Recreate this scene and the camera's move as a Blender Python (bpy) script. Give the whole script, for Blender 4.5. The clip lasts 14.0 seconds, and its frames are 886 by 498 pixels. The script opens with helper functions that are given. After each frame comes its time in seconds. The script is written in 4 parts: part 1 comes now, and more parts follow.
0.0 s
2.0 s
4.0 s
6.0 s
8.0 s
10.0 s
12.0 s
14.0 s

--

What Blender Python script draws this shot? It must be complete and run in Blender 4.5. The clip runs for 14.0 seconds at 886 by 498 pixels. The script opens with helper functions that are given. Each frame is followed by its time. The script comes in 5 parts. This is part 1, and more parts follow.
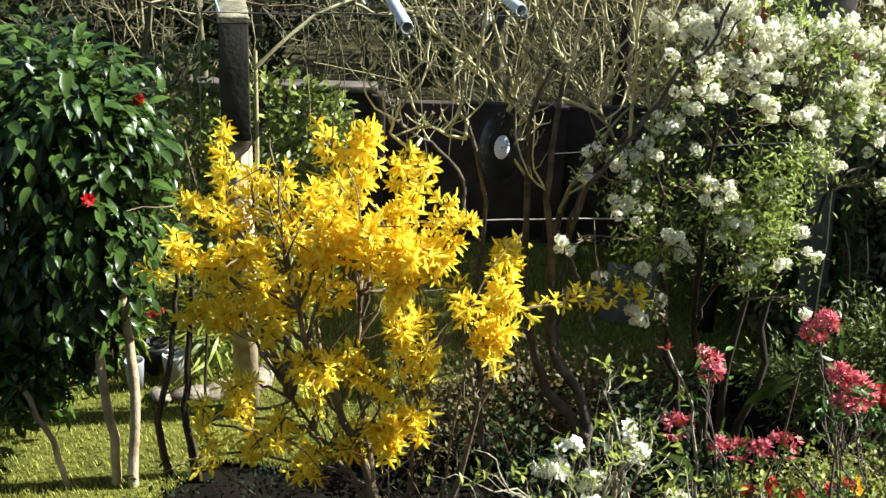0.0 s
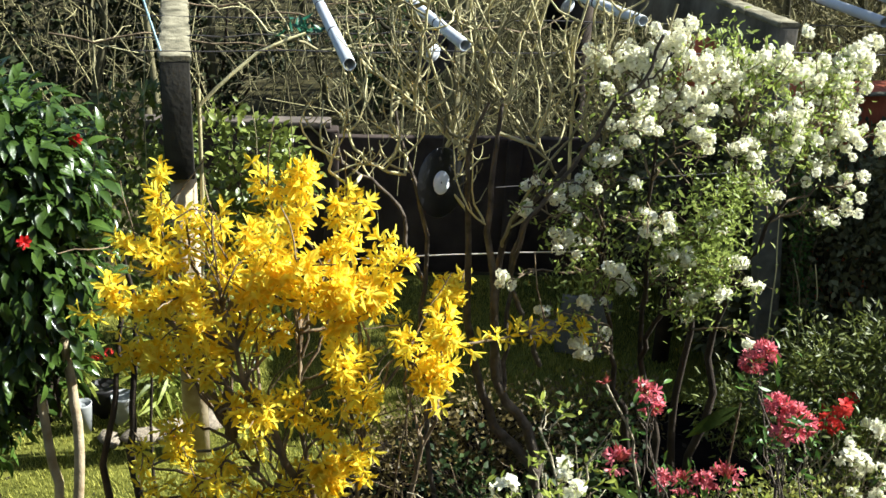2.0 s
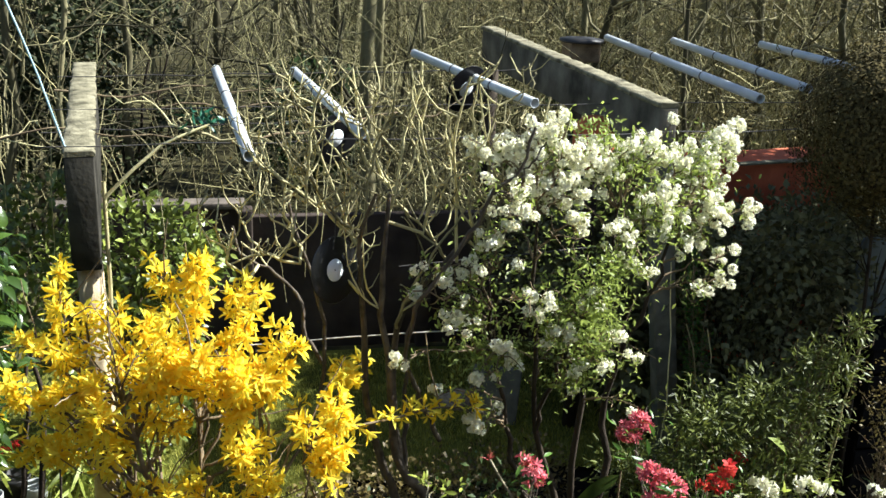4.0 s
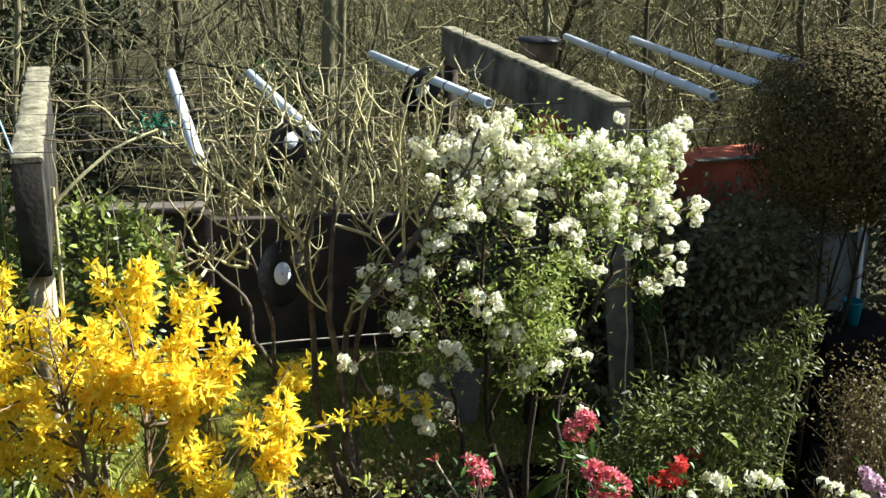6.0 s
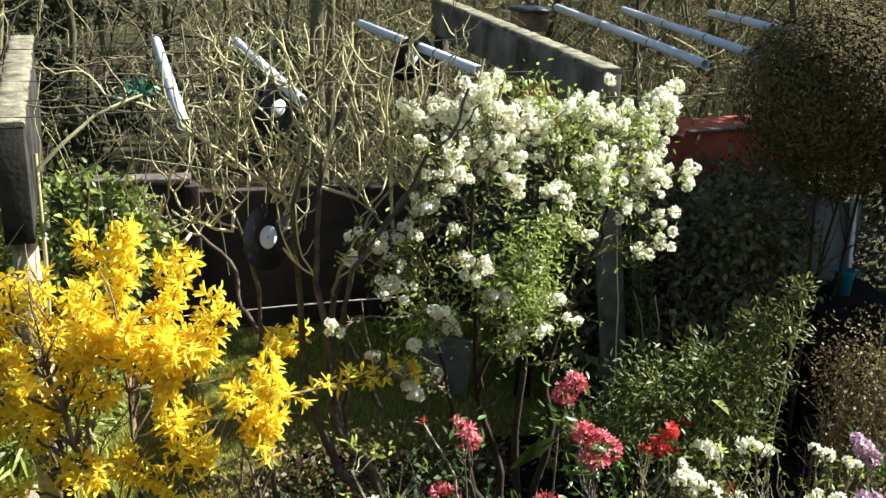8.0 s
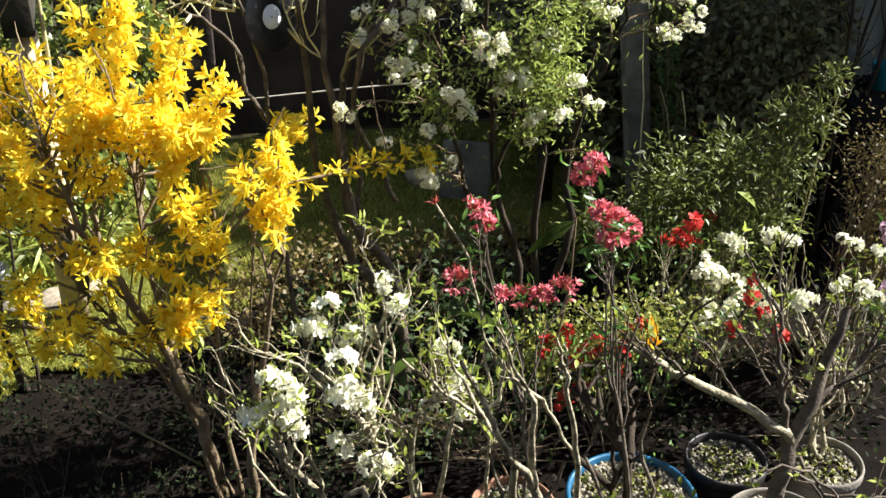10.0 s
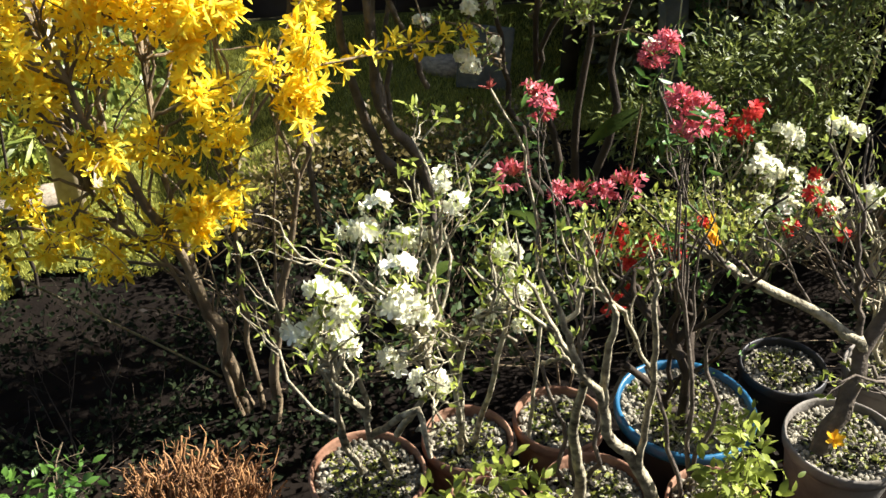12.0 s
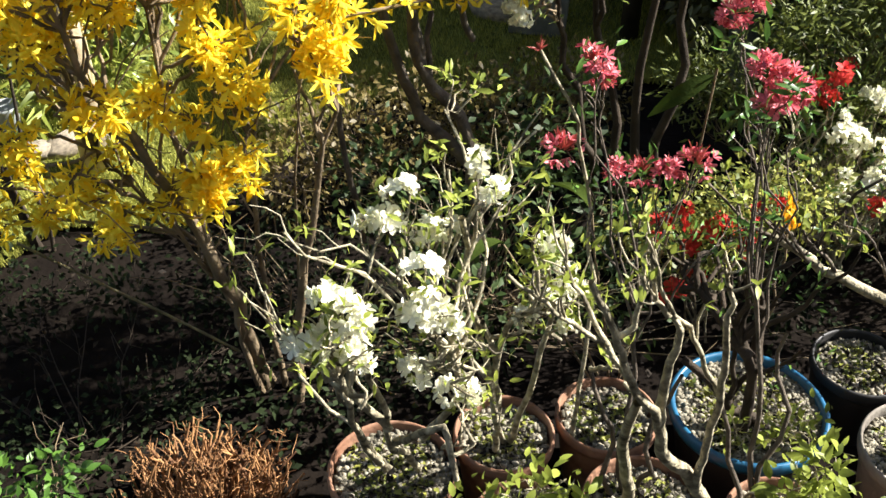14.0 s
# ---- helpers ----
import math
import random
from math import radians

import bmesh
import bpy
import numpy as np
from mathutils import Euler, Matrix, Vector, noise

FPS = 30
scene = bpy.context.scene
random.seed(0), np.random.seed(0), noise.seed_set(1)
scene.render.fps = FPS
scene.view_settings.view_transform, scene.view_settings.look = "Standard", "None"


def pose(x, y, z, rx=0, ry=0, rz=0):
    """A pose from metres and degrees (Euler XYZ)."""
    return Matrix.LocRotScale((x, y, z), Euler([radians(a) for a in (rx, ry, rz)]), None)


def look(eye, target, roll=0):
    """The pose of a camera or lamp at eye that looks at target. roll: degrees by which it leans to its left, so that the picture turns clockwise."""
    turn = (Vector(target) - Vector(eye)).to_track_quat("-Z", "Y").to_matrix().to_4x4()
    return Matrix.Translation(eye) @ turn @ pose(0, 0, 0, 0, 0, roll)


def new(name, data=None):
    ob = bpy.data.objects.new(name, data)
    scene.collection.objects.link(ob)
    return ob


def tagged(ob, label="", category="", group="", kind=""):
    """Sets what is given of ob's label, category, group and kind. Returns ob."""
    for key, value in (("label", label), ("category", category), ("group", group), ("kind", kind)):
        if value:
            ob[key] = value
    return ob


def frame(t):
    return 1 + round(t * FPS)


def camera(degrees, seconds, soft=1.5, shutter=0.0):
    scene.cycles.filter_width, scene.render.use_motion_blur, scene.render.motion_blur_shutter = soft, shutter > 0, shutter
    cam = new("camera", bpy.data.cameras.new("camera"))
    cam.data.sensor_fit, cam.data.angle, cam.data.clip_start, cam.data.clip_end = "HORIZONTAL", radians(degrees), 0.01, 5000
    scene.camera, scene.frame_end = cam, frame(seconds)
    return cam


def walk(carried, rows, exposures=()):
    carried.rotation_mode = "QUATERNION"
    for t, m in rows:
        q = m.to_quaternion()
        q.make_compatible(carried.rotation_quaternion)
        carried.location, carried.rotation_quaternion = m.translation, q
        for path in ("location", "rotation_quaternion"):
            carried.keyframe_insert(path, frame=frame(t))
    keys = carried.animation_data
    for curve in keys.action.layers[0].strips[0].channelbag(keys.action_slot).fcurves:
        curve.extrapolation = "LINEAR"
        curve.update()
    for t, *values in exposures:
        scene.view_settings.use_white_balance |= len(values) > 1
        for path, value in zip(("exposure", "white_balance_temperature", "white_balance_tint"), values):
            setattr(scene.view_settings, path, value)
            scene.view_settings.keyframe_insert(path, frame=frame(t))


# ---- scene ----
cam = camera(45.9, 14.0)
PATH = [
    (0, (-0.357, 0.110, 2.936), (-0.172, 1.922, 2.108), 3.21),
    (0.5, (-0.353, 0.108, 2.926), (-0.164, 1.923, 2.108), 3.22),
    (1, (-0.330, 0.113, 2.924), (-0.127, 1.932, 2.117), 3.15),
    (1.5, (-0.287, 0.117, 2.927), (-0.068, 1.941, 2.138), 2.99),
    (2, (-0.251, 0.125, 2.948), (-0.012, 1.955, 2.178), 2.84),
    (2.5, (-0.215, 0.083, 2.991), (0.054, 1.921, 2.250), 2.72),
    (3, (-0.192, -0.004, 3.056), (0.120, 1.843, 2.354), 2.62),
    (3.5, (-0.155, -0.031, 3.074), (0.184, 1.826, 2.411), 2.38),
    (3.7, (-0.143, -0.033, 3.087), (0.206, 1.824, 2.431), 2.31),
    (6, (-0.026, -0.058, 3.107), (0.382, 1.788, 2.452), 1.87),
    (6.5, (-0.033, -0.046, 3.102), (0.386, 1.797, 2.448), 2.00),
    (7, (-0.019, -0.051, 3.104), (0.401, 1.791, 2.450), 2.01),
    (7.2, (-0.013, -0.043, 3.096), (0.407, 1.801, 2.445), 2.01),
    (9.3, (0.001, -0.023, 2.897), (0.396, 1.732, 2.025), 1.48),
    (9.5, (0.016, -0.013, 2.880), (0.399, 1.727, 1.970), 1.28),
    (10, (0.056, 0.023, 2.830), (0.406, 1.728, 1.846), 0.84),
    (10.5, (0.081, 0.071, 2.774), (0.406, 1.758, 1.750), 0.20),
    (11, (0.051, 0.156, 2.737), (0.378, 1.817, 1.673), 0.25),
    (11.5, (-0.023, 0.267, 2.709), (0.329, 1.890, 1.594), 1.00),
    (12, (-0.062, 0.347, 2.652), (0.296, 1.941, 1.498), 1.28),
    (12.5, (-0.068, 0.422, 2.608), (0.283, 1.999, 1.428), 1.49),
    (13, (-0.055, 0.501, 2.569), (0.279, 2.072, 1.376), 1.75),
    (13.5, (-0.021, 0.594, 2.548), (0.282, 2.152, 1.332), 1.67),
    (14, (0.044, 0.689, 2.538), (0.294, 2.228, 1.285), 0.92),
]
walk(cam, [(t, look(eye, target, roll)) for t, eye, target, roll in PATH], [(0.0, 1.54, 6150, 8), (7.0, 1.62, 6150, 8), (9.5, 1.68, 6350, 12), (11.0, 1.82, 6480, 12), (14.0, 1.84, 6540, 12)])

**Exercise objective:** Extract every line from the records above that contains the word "carried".

**Answer to this task:**
def walk(carried, rows, exposures=()):
    carried.rotation_mode = "QUATERNION"
        q.make_compatible(carried.rotation_quaternion)
        carried.location, carried.rotation_quaternion = m.translation, q
            carried.keyframe_insert(path, frame=frame(t))
    keys = carried.animation_data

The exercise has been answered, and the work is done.